Copy exactly the lines of the material below that run from the one containing "pose from metres" through the one containing "shutter > 0, shutter". Copy no other lines.

/---

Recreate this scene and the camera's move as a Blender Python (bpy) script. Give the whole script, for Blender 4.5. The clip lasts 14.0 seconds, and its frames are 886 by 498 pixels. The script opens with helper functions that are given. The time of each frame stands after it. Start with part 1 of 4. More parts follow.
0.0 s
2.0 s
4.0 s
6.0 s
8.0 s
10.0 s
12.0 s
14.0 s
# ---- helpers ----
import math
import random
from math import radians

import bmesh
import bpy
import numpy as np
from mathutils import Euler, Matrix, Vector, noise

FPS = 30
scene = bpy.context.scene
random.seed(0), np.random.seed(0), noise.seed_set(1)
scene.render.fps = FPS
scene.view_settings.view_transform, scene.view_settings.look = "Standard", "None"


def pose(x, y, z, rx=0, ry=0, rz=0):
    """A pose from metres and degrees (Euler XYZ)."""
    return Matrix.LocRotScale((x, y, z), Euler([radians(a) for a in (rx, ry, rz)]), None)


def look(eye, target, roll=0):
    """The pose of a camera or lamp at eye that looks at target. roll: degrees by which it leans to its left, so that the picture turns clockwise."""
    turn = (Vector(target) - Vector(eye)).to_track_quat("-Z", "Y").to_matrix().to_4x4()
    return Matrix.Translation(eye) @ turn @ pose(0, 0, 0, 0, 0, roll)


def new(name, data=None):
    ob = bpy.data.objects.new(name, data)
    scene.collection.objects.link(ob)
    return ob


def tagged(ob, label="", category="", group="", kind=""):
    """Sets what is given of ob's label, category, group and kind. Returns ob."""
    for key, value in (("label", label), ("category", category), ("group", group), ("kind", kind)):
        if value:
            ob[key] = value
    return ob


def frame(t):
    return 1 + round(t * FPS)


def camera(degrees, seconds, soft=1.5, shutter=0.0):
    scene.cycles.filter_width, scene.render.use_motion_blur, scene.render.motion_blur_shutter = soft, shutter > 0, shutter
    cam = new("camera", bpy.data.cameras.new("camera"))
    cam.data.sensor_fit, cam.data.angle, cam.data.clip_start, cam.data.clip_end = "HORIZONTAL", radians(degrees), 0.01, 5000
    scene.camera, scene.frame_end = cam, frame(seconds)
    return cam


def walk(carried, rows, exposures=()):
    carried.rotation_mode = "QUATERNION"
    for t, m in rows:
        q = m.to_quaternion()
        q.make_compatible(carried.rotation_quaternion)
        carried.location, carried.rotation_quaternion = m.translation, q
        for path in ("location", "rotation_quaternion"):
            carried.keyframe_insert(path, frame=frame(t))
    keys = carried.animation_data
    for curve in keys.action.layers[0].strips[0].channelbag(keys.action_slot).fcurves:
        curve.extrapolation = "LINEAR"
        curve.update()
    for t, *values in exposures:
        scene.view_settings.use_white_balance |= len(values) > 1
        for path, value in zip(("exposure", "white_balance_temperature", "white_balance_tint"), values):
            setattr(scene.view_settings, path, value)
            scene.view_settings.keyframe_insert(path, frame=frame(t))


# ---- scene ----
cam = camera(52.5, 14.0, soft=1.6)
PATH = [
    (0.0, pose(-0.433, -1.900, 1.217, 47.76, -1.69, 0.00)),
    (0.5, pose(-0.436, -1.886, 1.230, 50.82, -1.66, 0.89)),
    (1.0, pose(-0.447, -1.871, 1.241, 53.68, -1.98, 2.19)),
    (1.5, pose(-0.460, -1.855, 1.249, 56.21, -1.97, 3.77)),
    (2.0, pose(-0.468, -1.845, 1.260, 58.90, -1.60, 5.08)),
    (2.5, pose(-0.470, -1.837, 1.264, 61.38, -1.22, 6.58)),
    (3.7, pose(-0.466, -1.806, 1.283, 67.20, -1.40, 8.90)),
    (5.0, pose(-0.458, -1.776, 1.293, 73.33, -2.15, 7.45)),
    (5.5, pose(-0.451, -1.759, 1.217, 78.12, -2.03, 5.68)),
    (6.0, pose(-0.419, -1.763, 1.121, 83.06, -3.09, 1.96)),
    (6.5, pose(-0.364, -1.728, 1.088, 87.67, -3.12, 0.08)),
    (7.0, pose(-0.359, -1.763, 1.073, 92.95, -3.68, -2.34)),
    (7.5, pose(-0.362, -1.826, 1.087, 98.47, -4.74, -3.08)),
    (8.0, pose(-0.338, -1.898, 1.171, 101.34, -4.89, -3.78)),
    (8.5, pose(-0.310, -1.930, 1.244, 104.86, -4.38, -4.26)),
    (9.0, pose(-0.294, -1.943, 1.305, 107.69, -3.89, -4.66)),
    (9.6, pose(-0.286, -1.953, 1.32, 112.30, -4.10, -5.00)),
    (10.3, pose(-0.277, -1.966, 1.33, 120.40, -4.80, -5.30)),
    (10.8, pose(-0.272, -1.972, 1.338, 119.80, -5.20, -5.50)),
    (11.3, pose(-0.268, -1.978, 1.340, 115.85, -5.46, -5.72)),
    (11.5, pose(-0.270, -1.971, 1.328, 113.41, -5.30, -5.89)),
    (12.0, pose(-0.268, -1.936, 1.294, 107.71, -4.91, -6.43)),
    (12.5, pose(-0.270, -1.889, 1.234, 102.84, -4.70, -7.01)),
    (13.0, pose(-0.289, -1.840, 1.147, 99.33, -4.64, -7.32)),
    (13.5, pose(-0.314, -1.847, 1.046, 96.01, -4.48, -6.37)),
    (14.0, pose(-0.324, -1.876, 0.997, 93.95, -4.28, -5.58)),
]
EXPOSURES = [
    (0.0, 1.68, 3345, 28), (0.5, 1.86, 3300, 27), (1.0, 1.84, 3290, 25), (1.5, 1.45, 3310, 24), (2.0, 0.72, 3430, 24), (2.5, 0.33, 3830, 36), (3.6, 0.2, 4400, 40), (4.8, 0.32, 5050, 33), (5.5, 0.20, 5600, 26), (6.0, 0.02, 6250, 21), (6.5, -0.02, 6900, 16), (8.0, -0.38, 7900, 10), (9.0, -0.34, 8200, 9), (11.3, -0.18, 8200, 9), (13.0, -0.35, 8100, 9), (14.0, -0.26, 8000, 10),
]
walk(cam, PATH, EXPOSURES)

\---
/---

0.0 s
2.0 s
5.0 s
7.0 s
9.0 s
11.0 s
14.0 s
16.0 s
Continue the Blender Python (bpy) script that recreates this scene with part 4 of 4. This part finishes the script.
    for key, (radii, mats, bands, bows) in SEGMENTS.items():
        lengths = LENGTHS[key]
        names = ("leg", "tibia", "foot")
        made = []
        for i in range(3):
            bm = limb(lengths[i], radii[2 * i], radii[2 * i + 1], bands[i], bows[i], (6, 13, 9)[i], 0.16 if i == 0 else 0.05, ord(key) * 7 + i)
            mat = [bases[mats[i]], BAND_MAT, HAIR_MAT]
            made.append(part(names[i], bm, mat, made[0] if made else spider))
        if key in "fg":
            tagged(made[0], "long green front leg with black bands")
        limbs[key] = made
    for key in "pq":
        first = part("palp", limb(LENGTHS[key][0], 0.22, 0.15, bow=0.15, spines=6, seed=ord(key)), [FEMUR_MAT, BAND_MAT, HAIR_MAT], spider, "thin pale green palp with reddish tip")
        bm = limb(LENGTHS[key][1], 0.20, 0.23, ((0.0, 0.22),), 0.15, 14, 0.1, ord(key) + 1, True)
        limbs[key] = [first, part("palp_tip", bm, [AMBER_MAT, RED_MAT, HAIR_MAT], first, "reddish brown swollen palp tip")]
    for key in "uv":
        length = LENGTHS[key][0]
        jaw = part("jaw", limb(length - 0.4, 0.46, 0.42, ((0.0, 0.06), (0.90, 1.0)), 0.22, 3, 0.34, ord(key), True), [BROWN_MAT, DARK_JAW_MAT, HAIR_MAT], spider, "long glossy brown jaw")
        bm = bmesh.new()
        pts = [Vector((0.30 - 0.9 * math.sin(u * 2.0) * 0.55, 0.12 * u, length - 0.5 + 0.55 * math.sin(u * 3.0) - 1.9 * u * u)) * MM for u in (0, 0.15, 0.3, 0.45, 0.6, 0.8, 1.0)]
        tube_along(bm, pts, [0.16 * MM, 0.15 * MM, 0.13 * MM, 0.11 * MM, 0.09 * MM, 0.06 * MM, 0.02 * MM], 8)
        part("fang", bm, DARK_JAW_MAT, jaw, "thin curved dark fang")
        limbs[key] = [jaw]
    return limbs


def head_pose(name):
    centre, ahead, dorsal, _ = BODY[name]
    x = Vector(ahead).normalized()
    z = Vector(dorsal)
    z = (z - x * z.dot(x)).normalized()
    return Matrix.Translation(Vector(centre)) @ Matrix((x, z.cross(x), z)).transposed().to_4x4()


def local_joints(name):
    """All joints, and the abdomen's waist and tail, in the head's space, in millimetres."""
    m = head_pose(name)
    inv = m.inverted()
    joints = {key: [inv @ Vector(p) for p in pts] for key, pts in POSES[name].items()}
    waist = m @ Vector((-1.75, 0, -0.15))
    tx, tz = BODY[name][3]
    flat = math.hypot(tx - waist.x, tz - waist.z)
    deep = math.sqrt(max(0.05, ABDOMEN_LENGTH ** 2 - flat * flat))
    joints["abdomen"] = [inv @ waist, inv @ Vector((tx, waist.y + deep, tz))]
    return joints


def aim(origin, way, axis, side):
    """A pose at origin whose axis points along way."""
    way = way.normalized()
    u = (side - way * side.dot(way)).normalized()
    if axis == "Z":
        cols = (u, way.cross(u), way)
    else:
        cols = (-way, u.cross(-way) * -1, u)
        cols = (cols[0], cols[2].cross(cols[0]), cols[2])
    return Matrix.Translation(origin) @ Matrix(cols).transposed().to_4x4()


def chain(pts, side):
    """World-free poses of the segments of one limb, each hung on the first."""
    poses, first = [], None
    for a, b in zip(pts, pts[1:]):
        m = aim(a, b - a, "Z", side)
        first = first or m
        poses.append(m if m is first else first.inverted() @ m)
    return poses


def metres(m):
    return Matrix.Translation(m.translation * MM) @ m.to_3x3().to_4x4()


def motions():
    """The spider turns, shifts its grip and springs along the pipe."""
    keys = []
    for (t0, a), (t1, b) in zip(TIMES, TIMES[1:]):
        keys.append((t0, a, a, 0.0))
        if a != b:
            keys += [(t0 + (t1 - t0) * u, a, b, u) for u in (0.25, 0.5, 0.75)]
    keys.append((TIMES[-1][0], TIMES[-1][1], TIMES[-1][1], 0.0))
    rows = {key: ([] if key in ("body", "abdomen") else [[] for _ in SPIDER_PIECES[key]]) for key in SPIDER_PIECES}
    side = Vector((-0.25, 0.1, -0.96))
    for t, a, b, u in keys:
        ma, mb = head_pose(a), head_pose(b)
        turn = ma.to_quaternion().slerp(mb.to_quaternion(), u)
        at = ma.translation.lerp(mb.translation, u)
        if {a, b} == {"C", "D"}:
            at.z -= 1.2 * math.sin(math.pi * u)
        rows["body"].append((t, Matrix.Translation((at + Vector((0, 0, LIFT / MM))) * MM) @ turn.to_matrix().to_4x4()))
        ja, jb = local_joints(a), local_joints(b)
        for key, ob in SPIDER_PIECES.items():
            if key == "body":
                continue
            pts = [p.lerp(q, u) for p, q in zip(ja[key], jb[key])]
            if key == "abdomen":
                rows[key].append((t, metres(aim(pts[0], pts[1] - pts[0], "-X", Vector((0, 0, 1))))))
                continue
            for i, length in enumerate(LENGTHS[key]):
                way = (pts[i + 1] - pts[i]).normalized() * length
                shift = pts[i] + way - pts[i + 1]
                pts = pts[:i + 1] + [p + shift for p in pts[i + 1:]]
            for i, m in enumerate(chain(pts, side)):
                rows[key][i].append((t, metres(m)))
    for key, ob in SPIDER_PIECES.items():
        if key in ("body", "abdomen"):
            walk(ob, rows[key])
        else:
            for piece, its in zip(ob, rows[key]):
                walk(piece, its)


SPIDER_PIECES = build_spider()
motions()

\---
/---

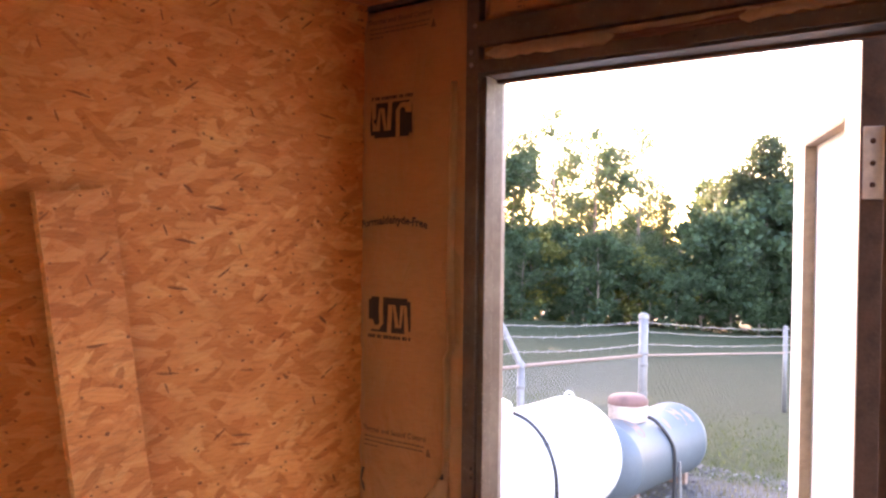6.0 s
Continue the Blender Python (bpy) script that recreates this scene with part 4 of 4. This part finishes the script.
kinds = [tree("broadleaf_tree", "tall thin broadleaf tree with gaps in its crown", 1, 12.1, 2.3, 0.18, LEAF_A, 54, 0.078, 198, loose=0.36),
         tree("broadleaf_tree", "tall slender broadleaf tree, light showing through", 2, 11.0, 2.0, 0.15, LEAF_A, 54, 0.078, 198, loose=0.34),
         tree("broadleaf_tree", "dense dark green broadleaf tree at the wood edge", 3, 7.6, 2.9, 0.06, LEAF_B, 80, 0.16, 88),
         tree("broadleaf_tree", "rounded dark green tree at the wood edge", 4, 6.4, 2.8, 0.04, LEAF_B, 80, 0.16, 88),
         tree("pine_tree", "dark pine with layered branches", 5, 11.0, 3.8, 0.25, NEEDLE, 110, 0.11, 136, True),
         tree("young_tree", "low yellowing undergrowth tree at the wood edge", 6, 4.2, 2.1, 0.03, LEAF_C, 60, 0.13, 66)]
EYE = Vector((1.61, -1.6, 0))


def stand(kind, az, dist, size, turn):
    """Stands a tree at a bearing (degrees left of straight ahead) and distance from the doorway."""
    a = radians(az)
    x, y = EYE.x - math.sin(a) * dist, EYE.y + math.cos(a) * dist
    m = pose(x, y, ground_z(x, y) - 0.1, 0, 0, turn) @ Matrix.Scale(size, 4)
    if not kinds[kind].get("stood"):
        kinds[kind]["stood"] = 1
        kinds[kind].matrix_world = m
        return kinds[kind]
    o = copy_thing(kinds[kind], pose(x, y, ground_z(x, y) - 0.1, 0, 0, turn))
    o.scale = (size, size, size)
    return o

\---

▸ **Solution for this task**
    """A pose from metres and degrees (Euler XYZ)."""
    return Matrix.LocRotScale((x, y, z), Euler([radians(a) for a in (rx, ry, rz)]), None)


def look(eye, target, roll=0):
    """The pose of a camera or lamp at eye that looks at target. roll: degrees by which it leans to its left, so that the picture turns clockwise."""
    turn = (Vector(target) - Vector(eye)).to_track_quat("-Z", "Y").to_matrix().to_4x4()
    return Matrix.Translation(eye) @ turn @ pose(0, 0, 0, 0, 0, roll)


def new(name, data=None):
    ob = bpy.data.objects.new(name, data)
    scene.collection.objects.link(ob)
    return ob


def tagged(ob, label="", category="", group="", kind=""):
    """Sets what is given of ob's label, category, group and kind. Returns ob."""
    for key, value in (("label", label), ("category", category), ("group", group), ("kind", kind)):
        if value:
            ob[key] = value
    return ob


def frame(t):
    return 1 + round(t * FPS)


def camera(degrees, seconds, soft=1.5, shutter=0.0):
    scene.cycles.filter_width, scene.render.use_motion_blur, scene.render.motion_blur_shutter = soft, shutter > 0, shutter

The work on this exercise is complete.